● **Goal**
In the data below, find each line containing the string "Continue" and return it.
[Begin Records shown]
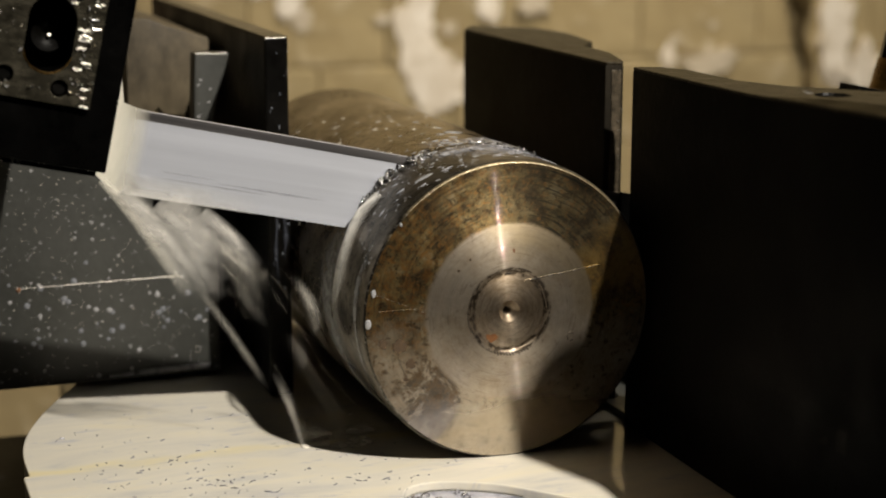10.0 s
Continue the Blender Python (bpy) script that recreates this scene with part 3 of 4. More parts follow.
    part("plate_top", box(-0.0597, -0.0515, 0.0890, 0.314, 0.1344, 0.1348), BROWNTOP, f, "lighter brown top of the jaw plate")
    part("bracket", box(-0.0702, -0.0602, 0.1365, 0.30, 0.010, 0.070, 0.001), BLACK, f)
    part("scribe_line", tube([(-0.1468, 0.1268, 0.0403), (-0.115, 0.1268, 0.0407), (-0.0842, 0.1268, 0.0408)], [0.00005, 0.00010, 0.00007], 5), STEEL, f, "bright scribed scratch")
    rnd = random.Random(62)
    dots = [((-0.1468 + 0.0626 * q / 70, 0.1267, 0.0403 + 0.0005 * q / 70 + rnd.gauss(0, 0.0001)), (0, -1, 0.3), rnd.uniform(0.00008, 0.00028)) for q in range(70)]
    part("scribe_glints", domes(dots, 0.6, 8), GLINT, f, "wet glints along the scratch", True)
    part("rust_spot", domes([((-0.1462, 0.1267, 0.0400), (0, -1, 0), 0.0009)], 0.25, 10), RUST, f, "orange rust at the end of the scratch", True)
    part("glint_nut", lathe([(0, 0.0), (0.0022, 0.0), (0.0026, 0.0012), (0.0022, 0.0026), (0, 0.0028)], 12, "z", (-0.0868, 0.131, 0.0715)), STEEL, f, "wet steel nut")
    # highlights on worn edges and nicks, modelled in bright steel
    part("worn_edge", tube([(-0.0596, 0.0888, 0.1342), (-0.0520, 0.0888, 0.1342)], 0.00016, 8), STEEL, f, "worn edge of the jaw plate, its highlight modelled")
    part("worn_edge", tube([(-0.0770, 0.1272, 0.1257), (-0.0650, 0.1272, 0.1255)], 0.00012, 8), STEEL, f, "worn edge of the casting, its highlight modelled")
    rnd = random.Random(61)
    nick = [((rnd.choice((-0.0599, -0.0515)) + rnd.gauss(0, 0.0003), 0.0884, 0.134 - rnd.expovariate(1 / 0.022)), (0, -1, 0.3), rnd.uniform(0.00005, 0.00025)) for q in range(18)]
    part("scuffing", domes(nick, 0.5, 8), STEEL, f, "bright nicks and modelled glints on the plate edge", True)
    nick = [((rnd.gauss(0.0573, 0.0005), 0.0394, rnd.uniform(0.060, 0.126)), (0.2, -1, 0.2), rnd.uniform(0.0001, 0.00045)) for q in range(26)]
    nick += [((rnd.uniform(0.053, 0.060), 0.041 + rnd.expovariate(1 / 0.02), 0.1268), (0, 0, 1), rnd.uniform(0.0001, 0.0003)) for q in range(20)]
    part("scuffing", domes(nick, 0.5, 8), STEEL, k, "bright nicks and modelled glints on the scarred end", True)
    nick = [((rnd.uniform(0.053, 0.075), rnd.uniform(-0.11, 0.016), 0.1272), (0, 0, 1), rnd.uniform(0.0001, 0.0003)) for q in range(30)]
    part("scuffing", domes(nick, 0.4, 8), STEEL, j, "bright nicks on the jaw top", True)
    h = thing("hose", "brown rubber hose hanging behind the vise", "hose")
    part("hose_tube", tube([(-0.073, 0.33, 0.05), (-0.074, 0.33, 0.10), (-0.073, 0.33, 0.16), (-0.070, 0.33, 0.26), (-0.06, 0.34, 0.40)], 0.0085, 14), HOSE, h, smooth=True)


# ---- table ----
def table():
    t = thing("saw_table", "cast iron saw table flooded with milky coolant", "saw table")
    back = [(-0.1525, 0.0318), (-0.1525, 0.055), (-0.149, 0.075), (-0.142, 0.095), (-0.133, 0.115), (-0.124, 0.132), (-0.118, 0.150), (-0.118, 0.36), (0.24, 0.36), (0.24, 0.0318)]
    front = [(-0.1545, 0.0315), (-0.1545, -0.03), (-0.15, -0.068), (0.24, -0.068), (0.24, 0.0315)]
    pocket = [(-0.0475, -0.034), (-0.0448, -0.022), (-0.0385, -0.0168), (-0.0290, -0.0170), (-0.0134, -0.0250), (-0.004, -0.0355), (0.006, -0.047), (0.010, -0.055), (0.004, -0.0625), (-0.034, -0.0625), (-0.045, -0.052)]
    def rounded(pts, times=2):
        for q in range(times):
            out = []
            for a, b in zip(pts, pts[1:]):
                out += [tuple(a[k] * 0.75 + b[k] * 0.25 for k in (0, 1)), tuple(a[k] * 0.25 + b[k] * 0.75 for k in (0, 1))]
            pts = [pts[0]] + out + [pts[-1]]
        return pts
    back = rounded(back[:8]) + back[8:]
    hole = rounded(pocket + pocket[:1])[1:-1]
    inset = lambda d: [(x + d * (-0.019 - x) / 0.028, y + d * (-0.042 - y) / 0.024) for x, y in hole]
    part("back_plate", prism(back, -0.030, -0.0012, "xy"), BASE, t)
    part("front_plate", prism(front, -0.030, -0.0025, "xy", holes=[hole]), BASE, t)
    part("stand", box(-0.11, 0.22, -0.25, 0.33, -0.9, -0.0305, 0.004), BASE, t)
    part("drain_pocket", prism(inset(-0.0012), -0.029, -0.0032, "xy"), BLUEISH, t, "bluish milk in the drain pocket", True)
    rnd = random.Random(12)
    for q in range(16):
        x, y, k = rnd.uniform(-0.042, -0.024), rnd.uniform(-0.034, -0.0200), rnd.uniform(0.0005, 0.0016)
        part("swarf", heap(rnd, [((x, y, -0.0030), k), ((x + k, y + 0.5 * k, -0.0030), 0.7 * k)]), WETCHIP if q % 3 else CHIP, t, "dark swarf caught in the pocket", True)
    p = thing("coolant_pool", "cream coloured milky coolant pooled on the table", "coolant", kind="stuff")

    grow = lambda pts, d: [(x - d if x < 0 else x, y) for x, y in pts]
    outline = grow(back, 0.0022)[:-1] + [(0.24, -0.068), (-0.1522, -0.068), (-0.1567, -0.03), (-0.1567, 0.0300), (-0.1562, 0.0316)]
    part("sheet", prism(outline, -0.028, 0.0, "xy", holes=[hole], bevel=0.0011, segments=4), COOLANT, p, smooth=True)
    m = thing("machine_base", "dark painted machine base beside the table", "machine base")
    part("tray", box(-0.75, -0.1115, -0.088, 0.205, -0.30, -0.0405, 0.004), BASE, m)
    part("plinth", box(-0.70, -0.19, -0.25, 0.18, -0.9, -0.3005, 0.004), BASE, m)


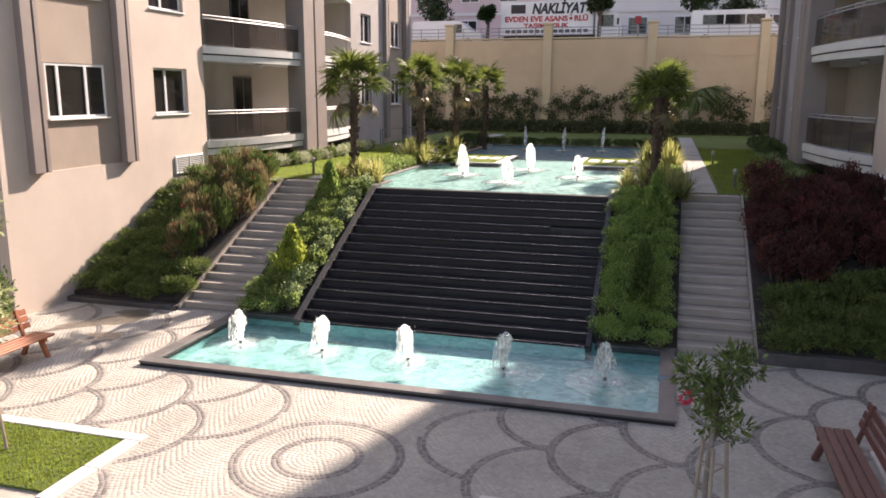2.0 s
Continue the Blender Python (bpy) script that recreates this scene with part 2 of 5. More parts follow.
[End Records shown]
● **Exercise result**
Continue the Blender Python (bpy) script that recreates this scene with part 3 of 4. More parts follow.
Continue the Blender Python (bpy) script that recreates this scene with part 2 of 5. More parts follow.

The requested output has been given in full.